Russia’s former richest man was pardoned by President Vladimir Putin last week just eight months before his scheduled release after more than a decade behind bars.
Khodorkovsky was jailed in 2003 and convicted in 2005 of fraud and tax evasion linked to his time as boss of the now-defunct private oil giant Yukos.
He and co-defendant Platon Lebedev were sentenced again in 2010 on money laundering and embezzlement charges that were presented shortly before both were set to be released.
Khodorkovsky’s supporters in Russia and abroad have long accused the trials of being politically motivated, saying Khodorkovsky was being punished for using his wealth to finance the opposition.
The European Court of Human Rights ruled in July that the first set of charges against Khodorkovsky and his business associate “had a sound basis, but the hearing of their case was unfair, and their placement in remote penal colonies unjustified.”
A spokesman for Russia’s highest court said on Wednesday that a review of both the 2005 and 2010 convictions of the two men will be conducted within the next two months.
“Supreme Court chairman Vyacheslav Lebedev has requested a review by the court’s presidium in light of new circumstances that emerged... in connection with the ruling of the European Court of Human Rights” on the first case, supreme court spokesman Pavel Odintsov said.
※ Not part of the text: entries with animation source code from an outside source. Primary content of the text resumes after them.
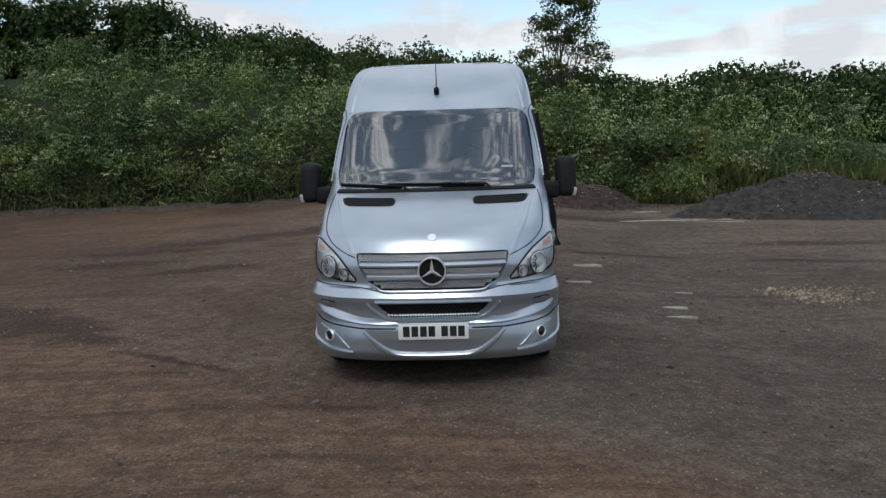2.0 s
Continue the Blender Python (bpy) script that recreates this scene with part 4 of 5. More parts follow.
def build_interior(van):
    bm = nb()
    box(bm, (0, 3.9, 0.62), (1.84, 5.6, 0.06), 0.01, 1)
    part("cabin_floor", bm, TRIM, van)
    bm = nb()
    box(bm, (0, 4.2, 2.36), (1.62, 4.4, 0.03), 0.01, 1)
    part("headliner", bm, HEADLINER, van)
    bm = nb()
    rows = []
    for x in np.linspace(-0.9, 0.9, 25):
        b = 0.05 * math.cos(x * 3)
        rows.append([Vector((x, y, z)) for y, z in ((nose_y(x, 1.46) + 0.07, 1.40), (nose_y(x, 1.46) + 0.18, 1.43 + 0.01 * math.sin(9 * x)), (1.33, 1.40), (1.40, 1.33), (1.42, 0.65))])
    grid(bm, rows)
    part("dashboard", bm, TRIM, van, "dark dashboard")
    c = Vector((-0.42, 1.52, 1.33))
    rot = Euler((radians(62), 0, 0)).to_matrix()
    bm = nb()
    R = [c + rot @ Vector((0.20 * math.cos(a), 0.20 * math.sin(a), 0)) for a in np.linspace(0, 2 * math.pi, 33)[:-1]]
    N = [rot @ Vector((0, 0, 1))] * len(R)
    sweep(bm, R, N, [(0.016 * math.cos(a), 0.016 * math.sin(a)) for a in np.linspace(0, 2 * math.pi, 9)[:-1]], True)
    s = part("steering_wheel", bm, BLACKPLASTIC, van, "black steering wheel")
    bm = nb()
    for a in (0, math.pi, -math.pi / 2):
        tube(bm, [c, c + rot @ Vector((0.195 * math.cos(a), 0.195 * math.sin(a), 0))], 0.014, 6)
    part("wheel_spokes", bm, BLACKPLASTIC, s)
    for x in (-0.42, 0.42):
        build_seat(van, x, 1.95, True)
    for y in (2.95, 3.75, 4.55, 5.35, 6.15):
        for x in (-0.68, -0.25, 0.60):
            if x == 0.60 and y < 3.5:
                continue
            build_seat(van, x, y, False)
    bm = nb()
    box(bm, (0, 1.50, 2.03), (0.20, 0.03, 0.07), 0.012, 3)
    part("interior_mirror", bm, BLACKPLASTIC, van)
    for x in (-0.45, 0.45):
        bm = nb()
        box(bm, (x, 1.62, 2.09), (0.46, 0.14, 0.018), 0.008, 2, Euler((radians(18), 0, 0)).to_matrix())
        part("sun_visor", bm, TRIM, van)
    for y in (2.40, 3.88, 5.25):
        for sg in (-1, 1):
            bm = nb()
            box(bm, (sg * 0.835, y, 1.38), (0.04, 0.10, 1.40), 0.012, 1)
            part("pillar_trim", bm, TRIM, van)
    bm = nb()
    box(bm, (0, 3.8, 0.42), (1.7, 5.9, 0.30), 0.03, 1)
    part("underbody", bm, BLACKPLASTIC, van)
    for y in (1.04, 5.29):
        bm = nb()
        tube(bm, [(-0.9, y, WZ), (0.9, y, WZ)], 0.06, 10)
        part("axle", bm, DULLSTEEL, van)


def build_seat(van, x, y, cab):
    bm = nb()
    box(bm, (x, y, 1.02), (0.44, 0.46, 0.14), 0.05, 3)
    for v in bm.verts:
        v.co.z += 0.03 * ((v.co.x - x) / 0.22) ** 2
    s = part("seat", bm, SEATCLOTH, van, "dark cloth seat")
    bm = nb()
    box(bm, (x, y + 0.26, 1.40), (0.44, 0.12, 0.72), 0.05, 3, None)
    for v in bm.verts:
        v.co.y += 0.16 * (v.co.z - 1.05)
        v.co.x = x + (v.co.x - x) * (1.0 - 0.18 * max(0, v.co.z - 1.45) / 0.3)
    part("backrest", bm, SEATCLOTH, s)
    bm = nb()
    box(bm, (x, y + 0.40, 1.86), (0.27, 0.10, 0.20), 0.045, 3)
    part("headrest", bm, SEATCLOTH, s)
    bm = nb()
    box(bm, (x, y, 0.80), (0.36, 0.36, 0.32), 0.02, 1)
    part("seat_base", bm, TRIM, s)


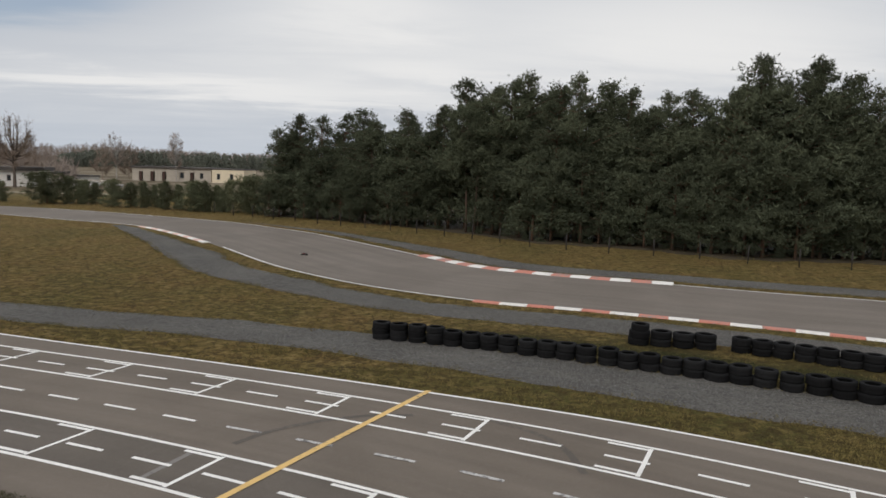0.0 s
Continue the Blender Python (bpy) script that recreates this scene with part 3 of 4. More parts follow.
# ------------------------------------------------------------------ gravel strips: inner edge, outer edge
INFIELD = [
    (16.0, 13.2, 18.0, 15.8), (9.9, 16.1, 11.6, 18.7), (5.8, 17.9, 7.3, 20.6), (0.1, 20.7, 1.0, 23.5), (-6.8, 23.4, -5.5, 25.8),
    (-11.2, 24.5, -10.4, 26.9), (-16.9, 25.7, -16.0, 28.3), (-23.3, 27.6, -22.0, 30.2), (-29.3, 30.3, -28.0, 32.6), (-34.4, 33.0, -32.9, 34.9),
    (-37.4, 35.2, -34.9, 36.9), (-38.5, 37.8, -36.2, 40.0), (-38.7, 42.5, -36.6, 44.0), (-38.4, 47.3, -36.4, 48.2), (-40.4, 51.4, -38.4, 53.2), (-43.4, 54.4, -42.0, 56.4),
]
BESIDE_BACK = [
    (-27.6, 62.2, -26.8, 62.8), (-24.0, 56.6, -22.4, 57.4), (-20.1, 50.2, -18.0, 51.4), (-16.2, 43.6, -13.7, 45.4), (-12.7, 38.0, -10.3, 39.8),
    (-9.6, 34.8, -6.6, 36.0), (-6.2, 32.0, -3.9, 33.4), (-1.8, 28.9, -0.2, 31.0), (1.3, 27.7, 2.6, 29.9), (4.6, 26.5, 5.6, 28.9), (9.0, 24.8, 10.2, 27.2), (14.0, 22.5, 15.2, 24.9), (22.0, 18.9, 23.4, 21.4),
]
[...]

He added that the attorneys’ request to review the 2010 court case has also been taken up.
“Formally, this should be reviewed within the next two months, but I think it is actually going to happen much sooner,” the court spokesman said.
Khodorkovsky arrived in Berlin on Friday from his penal colony near Russia’s Arctic Circle following more than two years of mediation between the Kremlin and Germany’s former foreign minister Hans-Dietrich Genscher.
The 50-year-old has said he will stay out of Russia for as long as a court order for him to pay $550 million in damages remained in place.
Khodorkovsky on Tuesday applied for a three-month Schengen visa to travel to Switzerland where his twin sons go to school.